John Grisham has worked with director Joel Schumacher before on the film adaptation of The Client with Susan Sarandon and Tommy Lee Jones. While only his book was the basis for his involvement with that film, Grisham took an active role in this film's production as a producer. The reason, as Grisham explained it, was that A Time to Kill was his first book and the favorite one out of all of his works, and he wanted to see its adaptation done to his standards.

Before the part of Jake Brigance went to Matthew McConaughey, other actors, such as Val Kilmer, John Cusack, Robert Downey Jr., Aidan Quinn and Brad Pitt, were considered. Woody Harrelson had lobbied for the part and Kevin Costner was close to being cast, but Grisham axed Costner because the actor wanted complete control of the project. McConaughey was originally going to play Freddie Lee Cobb, but put his hat in the ring by speaking to Joel Schumacher and convincing him to let him audition. Schumacher videotaped the audition and decided that McConaughey was right for the part. He then approached Grisham and showed him the audition, which sold Grisham on casting him.
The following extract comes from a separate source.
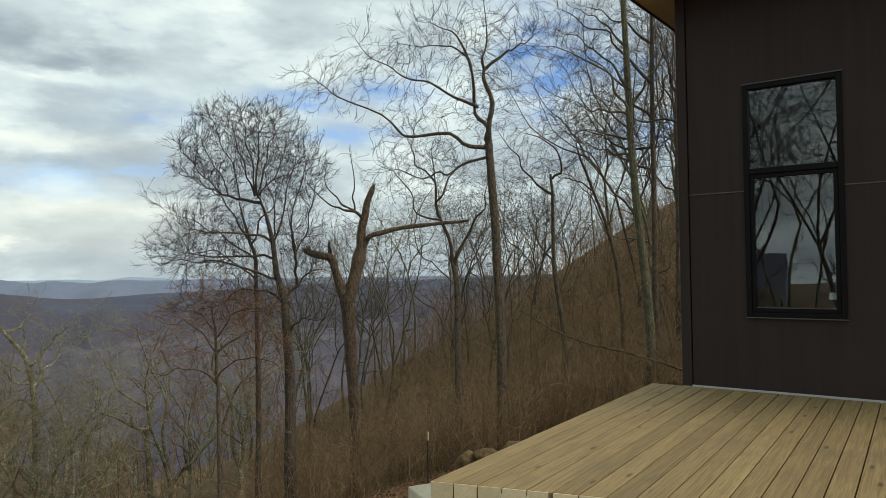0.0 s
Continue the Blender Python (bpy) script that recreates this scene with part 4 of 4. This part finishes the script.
def plant_wood():
    """Trees over the slope; how tall they stand against the sky goes by their bearing from the house."""
    rng = np.random.default_rng(77)
    lines = np.array([(80, 24, 34), (100, 20, 30), (107, 9, 22), (112, 6, 13), (122, 4, 11), (132, 2, 8), (140, -1, 4), (147, -8, -3), (160, -10, -4), (170, -9, -4),
                      (184, -6, -1), (196, -6, -0.8), (206, -5, 0.8), (216, -4, 1.8), (228, -3, 3.0), (245, -3, 4)])
    used = []
    waiting = list(PALE_KINDS + DARK_KINDS + NEAR_KINDS + [MIRRORED, LICHEN_KIND])

    def put(kind, x, y, foot, wide, tall):
        m = Matrix.LocRotScale((x, y, foot), Euler((rng.normal(0, 0.04), rng.normal(0, 0.04), rng.uniform(0, 6.28))), None)
        if kind in waiting:
            waiting.remove(kind)
            tree = kind
            tree.matrix_basis = m
        else:
            tree = copy_thing(kind, m)
        tree.scale = (wide, wide, tall)

    def sow(count, b0, b1, r0, r1, bias, kinds):
        made = 0
        for _ in range(count * 30):
            if made == count:
                break
            b = rng.uniform(b0, b1)
            r = r0 + (r1 - r0) * rng.uniform(0, 1) ** bias
            x, y = -4 + r * math.cos(radians(b)), -1.5 + r * math.sin(radians(b))
            if any((x - p) ** 2 + (y - q) ** 2 < 3 + r * 0.04 for p, q in used) or (x > float(yard_edge(y)) - 0.5 and y < 21):
                continue
            lo, hi = np.interp(b, lines[:, 0], lines[:, 1]), np.interp(b, lines[:, 0], lines[:, 2])
            foot = float(ground_z(x, y))
            tall = min(1.3 + r * math.tan(radians(rng.uniform(lo, hi))) - foot, 24.0)
            if tall < 3.0:
                continue
            used.append((x, y))
            s = tall / 12.0
            put(kinds[int(rng.integers(0, len(kinds)))], x, y, foot, max(0.5, min(1.2, s * rng.uniform(0.75, 1.05))), s)
            made += 1

    # trees that stand out against the mountains: bearing, height of the top in degrees, distance
    for b, e, near in ((219.9, 5.9, 17), (218.5, 2.9, 22), (216.7, 3.8, 19), (214.9, 3.4, 24), (212.7, 2.2, 18), (211, 1.5, 27), (208.9, -0.4, 20), (204.7, 1.8, 23), (203, 0.9, 18),
                    (199.8, 2.3, 21), (198, 1.8, 26), (195.7, 2.3, 19), (194.3, 0.4, 24), (191, -1.5, 17), (182, -4.5, 25), (178, -6, 19), (174.7, -5.2, 22), (172, -3.4, 27), (169.4, -5.1, 18), (166.9, -5.9, 24),
                    (158.5, -5.5, 22), (151.8, -2.2, 27), (144, -3.0, 24), (163, -7.5, 26), (156, -6.5, 31), (148.5, -6.0, 33), (161, -9.5, 19)):
        r = near * 1.25
        x, y = -4 + r * math.cos(radians(b)), -1.5 + r * math.sin(radians(b))
        foot = float(ground_z(x, y))
        s = (1.2 + r * math.tan(radians(e)) - foot) / 12.6
        used.append((x, y))
        put(NEAR_KINDS[len(used) % 3] if b > 167 else LICHEN_KIND, x, y, foot, max(0.65, min(1.15, s * rng.uniform(0.85, 1.1))), s)
    sow(62, 82, 122, 24, 75, 1.2, DARK_KINDS)
    sow(22, 122, 142, 28, 70, 1.0, DARK_KINDS)
    sow(26, 163, 240, 15, 50, 1.2, PALE_KINDS)
    sow(14, 165, 240, 45, 110, 1.0, PALE_KINDS)
    lines = np.array([(138, -17, -8), (150, -17, -8), (165, -15, -7), (176, -13, -7), (184, -11, -6), (200, -10, -4)])
    sow(26, 158, 186, 16, 42, 1.0, PALE_KINDS)
    sow(16, 138, 172, 40, 90, 1.0, PALE_KINDS)
    # the wood behind the house, which the window glass mirrors
    for kind, x, y, s in ((MIRRORED, -2.4, -19.0, 1.0), (MIRRORED, -0.2, -25.5, 1.15), (MIRRORED, -4.4, -27.0, 1.2), (MIRRORED, -6.5, -33.0, 1.3)):
        put(kind, x, y, float(ground_z(x, y)), s, s)
    for k in range(6):
        x, y = -7.5 + 8.5 * (k * 0.618 % 1.0), -30 - 22 * (k * 0.382 % 1.0)
        s = 1.15 + 0.5 * (k * 0.29 % 1.0)
        put((DARK_KINDS + NEAR_KINDS[:1])[k % 4], x, y, float(ground_z(x, y)), s, s)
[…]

Bruce Dern was the original choice for the role of Judge Omar Noose. However, Patrick McGoohan was cast when Dern proved unavailable.

In popular culture

The line "Yes they deserved to die, and I hope they burn in hell!" was the last sentence uttered by Samuel L. Jackson (played by Dave Chappelle) in a Samuel Adams beer commercial parody on Chappelle's Show.